** Short task **
Keep the images out and copy every entry below exactly.

[Records from a dataset]
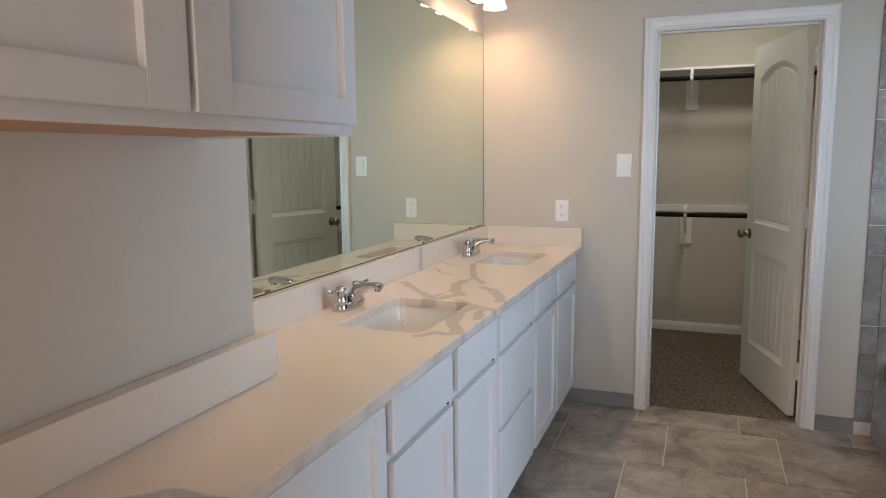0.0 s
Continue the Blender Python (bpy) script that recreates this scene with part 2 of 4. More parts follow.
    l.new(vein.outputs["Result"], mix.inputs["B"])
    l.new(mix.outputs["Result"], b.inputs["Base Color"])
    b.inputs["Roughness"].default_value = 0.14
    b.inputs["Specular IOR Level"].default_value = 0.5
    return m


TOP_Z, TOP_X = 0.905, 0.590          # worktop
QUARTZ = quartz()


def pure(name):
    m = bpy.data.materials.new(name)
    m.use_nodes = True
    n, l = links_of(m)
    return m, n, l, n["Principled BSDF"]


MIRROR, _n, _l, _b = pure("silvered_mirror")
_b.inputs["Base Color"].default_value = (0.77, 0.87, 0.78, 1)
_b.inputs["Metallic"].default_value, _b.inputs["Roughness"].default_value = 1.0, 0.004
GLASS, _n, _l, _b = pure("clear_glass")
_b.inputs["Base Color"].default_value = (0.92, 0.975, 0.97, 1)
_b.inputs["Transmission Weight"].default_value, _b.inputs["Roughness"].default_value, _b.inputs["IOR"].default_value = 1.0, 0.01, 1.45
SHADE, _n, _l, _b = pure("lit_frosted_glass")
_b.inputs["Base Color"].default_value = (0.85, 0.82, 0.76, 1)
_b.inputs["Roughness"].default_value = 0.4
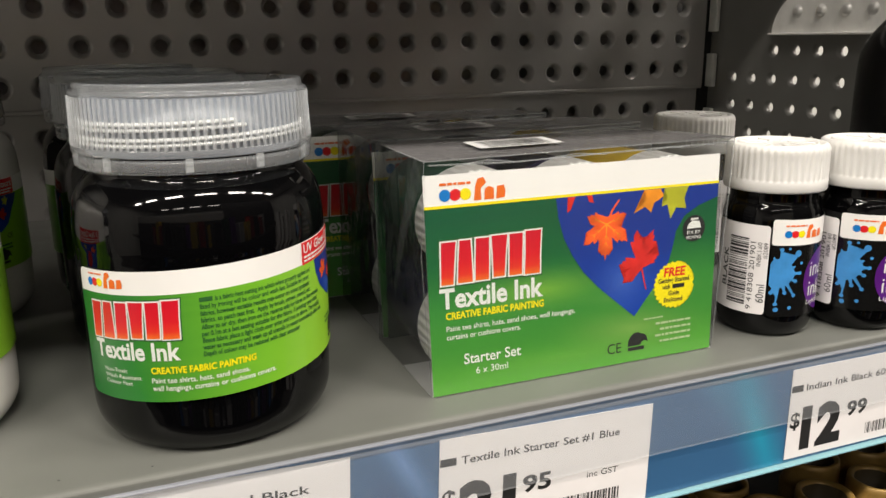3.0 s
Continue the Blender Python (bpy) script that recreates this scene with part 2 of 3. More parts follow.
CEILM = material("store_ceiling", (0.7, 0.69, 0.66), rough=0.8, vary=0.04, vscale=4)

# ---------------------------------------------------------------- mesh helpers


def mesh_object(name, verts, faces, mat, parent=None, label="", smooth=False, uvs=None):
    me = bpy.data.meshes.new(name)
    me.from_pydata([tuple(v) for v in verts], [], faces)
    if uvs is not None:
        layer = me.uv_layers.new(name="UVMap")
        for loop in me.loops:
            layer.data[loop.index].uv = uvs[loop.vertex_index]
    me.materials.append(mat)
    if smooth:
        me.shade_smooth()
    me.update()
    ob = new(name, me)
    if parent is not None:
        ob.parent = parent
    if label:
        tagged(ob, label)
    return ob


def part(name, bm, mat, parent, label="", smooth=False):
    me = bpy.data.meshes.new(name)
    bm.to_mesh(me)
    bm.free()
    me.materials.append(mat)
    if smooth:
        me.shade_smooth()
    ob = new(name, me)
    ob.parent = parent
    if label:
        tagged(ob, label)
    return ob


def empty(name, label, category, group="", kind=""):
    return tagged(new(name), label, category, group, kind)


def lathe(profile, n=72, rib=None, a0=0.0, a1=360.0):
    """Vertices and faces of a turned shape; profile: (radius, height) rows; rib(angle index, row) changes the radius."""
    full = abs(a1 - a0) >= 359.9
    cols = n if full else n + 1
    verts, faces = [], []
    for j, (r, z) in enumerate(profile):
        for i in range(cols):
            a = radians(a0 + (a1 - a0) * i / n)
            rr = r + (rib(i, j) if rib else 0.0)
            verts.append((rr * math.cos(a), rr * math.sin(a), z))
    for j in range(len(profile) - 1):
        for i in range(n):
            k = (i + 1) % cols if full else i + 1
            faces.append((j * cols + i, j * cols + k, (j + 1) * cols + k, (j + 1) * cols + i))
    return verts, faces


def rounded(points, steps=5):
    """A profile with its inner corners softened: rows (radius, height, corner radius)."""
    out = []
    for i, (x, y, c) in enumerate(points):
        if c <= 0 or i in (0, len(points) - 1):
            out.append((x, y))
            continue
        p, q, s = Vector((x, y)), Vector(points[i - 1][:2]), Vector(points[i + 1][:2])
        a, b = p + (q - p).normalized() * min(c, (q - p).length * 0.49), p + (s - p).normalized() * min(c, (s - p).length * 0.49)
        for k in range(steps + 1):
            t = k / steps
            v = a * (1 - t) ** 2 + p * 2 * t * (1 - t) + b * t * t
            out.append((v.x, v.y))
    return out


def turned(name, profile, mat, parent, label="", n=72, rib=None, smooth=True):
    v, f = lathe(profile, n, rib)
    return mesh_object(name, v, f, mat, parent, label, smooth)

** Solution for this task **
0.0 s
Continue the Blender Python (bpy) script that recreates this scene with part 2 of 4. More parts follow.
    l.new(vein.outputs["Result"], mix.inputs["B"])
    l.new(mix.outputs["Result"], b.inputs["Base Color"])
    b.inputs["Roughness"].default_value = 0.14
    b.inputs["Specular IOR Level"].default_value = 0.5
    return m


TOP_Z, TOP_X = 0.905, 0.590          # worktop
QUARTZ = quartz()


def pure(name):
    m = bpy.data.materials.new(name)
    m.use_nodes = True
    n, l = links_of(m)
    return m, n, l, n["Principled BSDF"]


MIRROR, _n, _l, _b = pure("silvered_mirror")
_b.inputs["Base Color"].default_value = (0.77, 0.87, 0.78, 1)
_b.inputs["Metallic"].default_value, _b.inputs["Roughness"].default_value = 1.0, 0.004
GLASS, _n, _l, _b = pure("clear_glass")
_b.inputs["Base Color"].default_value = (0.92, 0.975, 0.97, 1)
_b.inputs["Transmission Weight"].default_value, _b.inputs["Roughness"].default_value, _b.inputs["IOR"].default_value = 1.0, 0.01, 1.45
SHADE, _n, _l, _b = pure("lit_frosted_glass")
_b.inputs["Base Color"].default_value = (0.85, 0.82, 0.76, 1)
_b.inputs["Roughness"].default_value = 0.4
3.0 s
Continue the Blender Python (bpy) script that recreates this scene with part 2 of 3. More parts follow.
CEILM = material("store_ceiling", (0.7, 0.69, 0.66), rough=0.8, vary=0.04, vscale=4)

# ---------------------------------------------------------------- mesh helpers


def mesh_object(name, verts, faces, mat, parent=None, label="", smooth=False, uvs=None):
    me = bpy.data.meshes.new(name)
    me.from_pydata([tuple(v) for v in verts], [], faces)
    if uvs is not None:
        layer = me.uv_layers.new(name="UVMap")
        for loop in me.loops:
            layer.data[loop.index].uv = uvs[loop.vertex_index]
    me.materials.append(mat)
    if smooth:
        me.shade_smooth()
    me.update()
    ob = new(name, me)
    if parent is not None:
        ob.parent = parent
    if label:
        tagged(ob, label)
    return ob


def part(name, bm, mat, parent, label="", smooth=False):
    me = bpy.data.meshes.new(name)
    bm.to_mesh(me)
    bm.free()
    me.materials.append(mat)
    if smooth:
        me.shade_smooth()
    ob = new(name, me)
    ob.parent = parent
    if label:
        tagged(ob, label)
    return ob


def empty(name, label, category, group="", kind=""):
    return tagged(new(name), label, category, group, kind)


def lathe(profile, n=72, rib=None, a0=0.0, a1=360.0):
    """Vertices and faces of a turned shape; profile: (radius, height) rows; rib(angle index, row) changes the radius."""
    full = abs(a1 - a0) >= 359.9
    cols = n if full else n + 1
    verts, faces = [], []
    for j, (r, z) in enumerate(profile):
        for i in range(cols):
            a = radians(a0 + (a1 - a0) * i / n)
            rr = r + (rib(i, j) if rib else 0.0)
            verts.append((rr * math.cos(a), rr * math.sin(a), z))
    for j in range(len(profile) - 1):
        for i in range(n):
            k = (i + 1) % cols if full else i + 1
            faces.append((j * cols + i, j * cols + k, (j + 1) * cols + k, (j + 1) * cols + i))
    return verts, faces


def rounded(points, steps=5):
    """A profile with its inner corners softened: rows (radius, height, corner radius)."""
    out = []
    for i, (x, y, c) in enumerate(points):
        if c <= 0 or i in (0, len(points) - 1):
            out.append((x, y))
            continue
        p, q, s = Vector((x, y)), Vector(points[i - 1][:2]), Vector(points[i + 1][:2])
        a, b = p + (q - p).normalized() * min(c, (q - p).length * 0.49), p + (s - p).normalized() * min(c, (s - p).length * 0.49)
        for k in range(steps + 1):
            t = k / steps
            v = a * (1 - t) ** 2 + p * 2 * t * (1 - t) + b * t * t
            out.append((v.x, v.y))
    return out


def turned(name, profile, mat, parent, label="", n=72, rib=None, smooth=True):
    v, f = lathe(profile, n, rib)
    return mesh_object(name, v, f, mat, parent, label, smooth)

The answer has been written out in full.